In it he examined just about every type of leader the world has produced: the charismatics, like Christ and Mohammed; the revolutionaries, Lenin and Mao; the tyrants, like Hitler; the ideological leaders; the reformers. From this he has identified two modes of leadership which he describes as "transactional" and "transforming." The first is necessary, the second rare and occasionally transcendent.
"The transactional leaders are good at making compromises and practical arguments. They are the wheeler-dealers, the mediators, the conciliators," he said. The transforming leaders bring genuine change. "Transforming leadership effects a change of attitudes," he said. "An example of this is the change in attitude over the past two decades toward women."
Not everybody is convinced leadership is a practical subject for academic study, and UM's Leadership Center doesn't award majors.
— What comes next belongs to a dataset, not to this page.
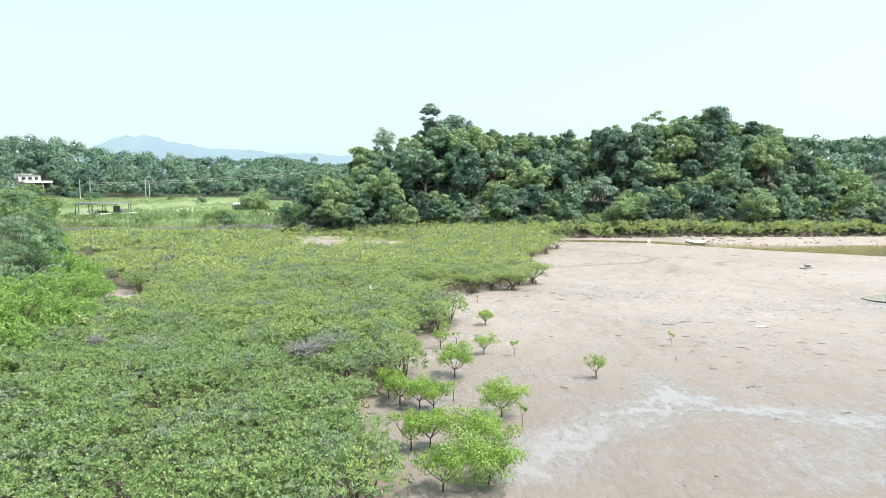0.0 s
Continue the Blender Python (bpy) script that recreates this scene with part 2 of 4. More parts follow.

Said Frank Rourke, an emeritus professor of political science at the Johns Hopkins University, an expert on the American presidency and an admirer of Professor Burns:
"Leadership is a very elusive and nebulous subject. How do you separate the things that will work for everybody as characteristics or strategies, and those that will work for some and not all?
"For instance, Clinton will go down in history as a president who is able to communicate with people. It's an unusual personal gift. You can't train for that. Gore, for instance, could never acquire that."
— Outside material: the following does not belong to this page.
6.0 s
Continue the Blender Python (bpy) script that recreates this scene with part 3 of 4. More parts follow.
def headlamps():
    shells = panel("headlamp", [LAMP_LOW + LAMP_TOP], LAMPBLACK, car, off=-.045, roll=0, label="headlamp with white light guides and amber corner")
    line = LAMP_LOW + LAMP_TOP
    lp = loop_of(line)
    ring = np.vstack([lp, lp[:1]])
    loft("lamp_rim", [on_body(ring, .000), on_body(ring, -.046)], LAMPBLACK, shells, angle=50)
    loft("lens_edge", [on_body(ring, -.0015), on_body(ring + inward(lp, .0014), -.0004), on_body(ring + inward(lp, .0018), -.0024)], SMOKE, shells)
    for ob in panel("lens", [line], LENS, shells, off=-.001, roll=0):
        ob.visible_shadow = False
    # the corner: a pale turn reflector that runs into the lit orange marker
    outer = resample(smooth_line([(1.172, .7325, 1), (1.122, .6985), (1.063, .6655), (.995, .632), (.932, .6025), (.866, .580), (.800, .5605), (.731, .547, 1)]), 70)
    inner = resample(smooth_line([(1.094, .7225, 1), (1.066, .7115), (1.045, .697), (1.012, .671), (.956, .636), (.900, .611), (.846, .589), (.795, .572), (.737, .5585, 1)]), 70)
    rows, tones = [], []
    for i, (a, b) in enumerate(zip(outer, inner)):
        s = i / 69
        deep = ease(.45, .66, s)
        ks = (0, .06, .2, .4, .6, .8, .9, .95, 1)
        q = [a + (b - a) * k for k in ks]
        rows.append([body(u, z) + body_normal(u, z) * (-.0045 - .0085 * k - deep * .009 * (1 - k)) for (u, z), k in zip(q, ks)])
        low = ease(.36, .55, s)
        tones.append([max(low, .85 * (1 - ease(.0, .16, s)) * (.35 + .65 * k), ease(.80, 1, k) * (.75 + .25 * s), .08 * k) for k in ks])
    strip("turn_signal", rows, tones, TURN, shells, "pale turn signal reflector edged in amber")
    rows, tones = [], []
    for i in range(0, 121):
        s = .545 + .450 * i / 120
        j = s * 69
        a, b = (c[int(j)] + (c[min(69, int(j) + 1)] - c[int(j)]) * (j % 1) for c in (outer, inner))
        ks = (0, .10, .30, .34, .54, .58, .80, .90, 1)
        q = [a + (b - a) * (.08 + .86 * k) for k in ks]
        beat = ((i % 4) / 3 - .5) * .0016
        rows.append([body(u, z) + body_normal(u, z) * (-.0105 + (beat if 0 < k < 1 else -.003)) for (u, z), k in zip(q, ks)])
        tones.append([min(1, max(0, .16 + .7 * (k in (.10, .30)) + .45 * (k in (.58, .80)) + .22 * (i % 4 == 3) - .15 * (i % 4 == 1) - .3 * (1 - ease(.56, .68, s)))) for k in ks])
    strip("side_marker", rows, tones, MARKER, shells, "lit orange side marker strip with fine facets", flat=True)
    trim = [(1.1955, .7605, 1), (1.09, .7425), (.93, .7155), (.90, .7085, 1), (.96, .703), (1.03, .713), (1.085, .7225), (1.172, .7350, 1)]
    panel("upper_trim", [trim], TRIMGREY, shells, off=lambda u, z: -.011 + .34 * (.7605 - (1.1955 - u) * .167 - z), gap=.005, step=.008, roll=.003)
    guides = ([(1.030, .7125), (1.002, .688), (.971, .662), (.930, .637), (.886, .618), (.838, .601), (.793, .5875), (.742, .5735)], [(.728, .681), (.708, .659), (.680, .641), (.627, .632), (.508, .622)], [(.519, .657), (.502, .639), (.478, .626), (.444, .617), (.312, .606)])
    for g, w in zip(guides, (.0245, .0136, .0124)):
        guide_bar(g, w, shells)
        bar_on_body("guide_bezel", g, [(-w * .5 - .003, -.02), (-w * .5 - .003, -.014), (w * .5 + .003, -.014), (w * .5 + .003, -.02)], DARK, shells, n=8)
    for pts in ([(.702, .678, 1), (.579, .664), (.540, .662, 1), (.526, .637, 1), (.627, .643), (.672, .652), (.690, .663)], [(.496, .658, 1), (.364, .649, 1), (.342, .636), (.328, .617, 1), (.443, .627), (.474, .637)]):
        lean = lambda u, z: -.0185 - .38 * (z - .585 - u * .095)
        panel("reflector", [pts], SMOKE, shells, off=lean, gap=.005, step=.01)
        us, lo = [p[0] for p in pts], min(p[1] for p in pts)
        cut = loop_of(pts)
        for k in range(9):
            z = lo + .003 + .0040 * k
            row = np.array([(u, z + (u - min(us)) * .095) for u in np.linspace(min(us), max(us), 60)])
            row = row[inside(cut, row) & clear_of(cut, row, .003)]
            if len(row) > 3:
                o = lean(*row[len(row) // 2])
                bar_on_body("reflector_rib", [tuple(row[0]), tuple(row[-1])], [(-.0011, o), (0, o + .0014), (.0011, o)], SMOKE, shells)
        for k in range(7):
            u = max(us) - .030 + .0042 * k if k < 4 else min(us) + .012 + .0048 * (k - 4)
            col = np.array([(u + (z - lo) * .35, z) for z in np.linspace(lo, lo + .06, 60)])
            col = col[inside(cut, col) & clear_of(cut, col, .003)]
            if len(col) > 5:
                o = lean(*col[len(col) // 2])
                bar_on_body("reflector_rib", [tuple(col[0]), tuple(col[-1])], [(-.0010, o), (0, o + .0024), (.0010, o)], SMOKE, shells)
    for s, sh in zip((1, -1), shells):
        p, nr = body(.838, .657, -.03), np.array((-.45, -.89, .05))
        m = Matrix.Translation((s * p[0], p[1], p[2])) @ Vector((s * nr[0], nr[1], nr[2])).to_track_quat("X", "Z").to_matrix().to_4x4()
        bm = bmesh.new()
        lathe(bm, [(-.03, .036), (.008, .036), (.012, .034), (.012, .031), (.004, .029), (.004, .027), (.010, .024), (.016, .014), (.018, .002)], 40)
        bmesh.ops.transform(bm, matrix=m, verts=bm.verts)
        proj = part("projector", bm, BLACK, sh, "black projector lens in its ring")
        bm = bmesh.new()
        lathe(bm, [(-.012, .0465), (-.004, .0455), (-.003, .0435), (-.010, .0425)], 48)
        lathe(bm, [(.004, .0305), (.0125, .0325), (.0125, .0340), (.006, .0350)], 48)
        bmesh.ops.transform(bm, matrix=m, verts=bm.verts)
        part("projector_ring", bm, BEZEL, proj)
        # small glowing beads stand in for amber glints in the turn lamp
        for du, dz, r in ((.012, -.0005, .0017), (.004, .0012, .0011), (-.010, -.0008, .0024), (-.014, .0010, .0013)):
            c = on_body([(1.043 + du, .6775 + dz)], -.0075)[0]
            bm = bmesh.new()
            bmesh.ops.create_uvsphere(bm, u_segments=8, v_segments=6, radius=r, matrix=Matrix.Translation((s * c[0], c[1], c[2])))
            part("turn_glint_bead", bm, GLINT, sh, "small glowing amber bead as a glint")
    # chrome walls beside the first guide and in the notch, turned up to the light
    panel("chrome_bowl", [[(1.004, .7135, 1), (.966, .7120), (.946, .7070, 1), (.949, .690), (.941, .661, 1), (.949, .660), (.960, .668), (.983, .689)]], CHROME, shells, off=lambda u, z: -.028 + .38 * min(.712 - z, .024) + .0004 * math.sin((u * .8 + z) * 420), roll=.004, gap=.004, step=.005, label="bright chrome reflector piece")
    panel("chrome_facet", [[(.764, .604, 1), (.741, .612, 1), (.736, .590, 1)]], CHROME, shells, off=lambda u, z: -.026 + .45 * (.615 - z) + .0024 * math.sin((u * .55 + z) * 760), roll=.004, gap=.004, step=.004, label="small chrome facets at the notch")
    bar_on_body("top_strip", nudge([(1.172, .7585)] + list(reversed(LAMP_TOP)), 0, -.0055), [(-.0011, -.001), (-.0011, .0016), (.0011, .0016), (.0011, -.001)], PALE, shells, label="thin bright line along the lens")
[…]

Professor Rourke, however, considers James MacGregor Burns one of the top historians of his generation.
Student of FDR
Of President Clinton, Professor Burns said: "Clinton is a student of Roosevelt. I know he would like to be another Roosevelt."
The president, he pointed out, is pushing policies -- a national health system, tougher environmental measures -- that FDR had to abandon. Whether the time is right now is uncertain. And President Clinton lacks an important element that helped FDR: the sense of crisis that characterized the 1930s.
"Clinton lacks the backdrop of the Great Depression," said Professor Burns. "I think he would like to use Rooseveltian leadership, but the times are not working for him."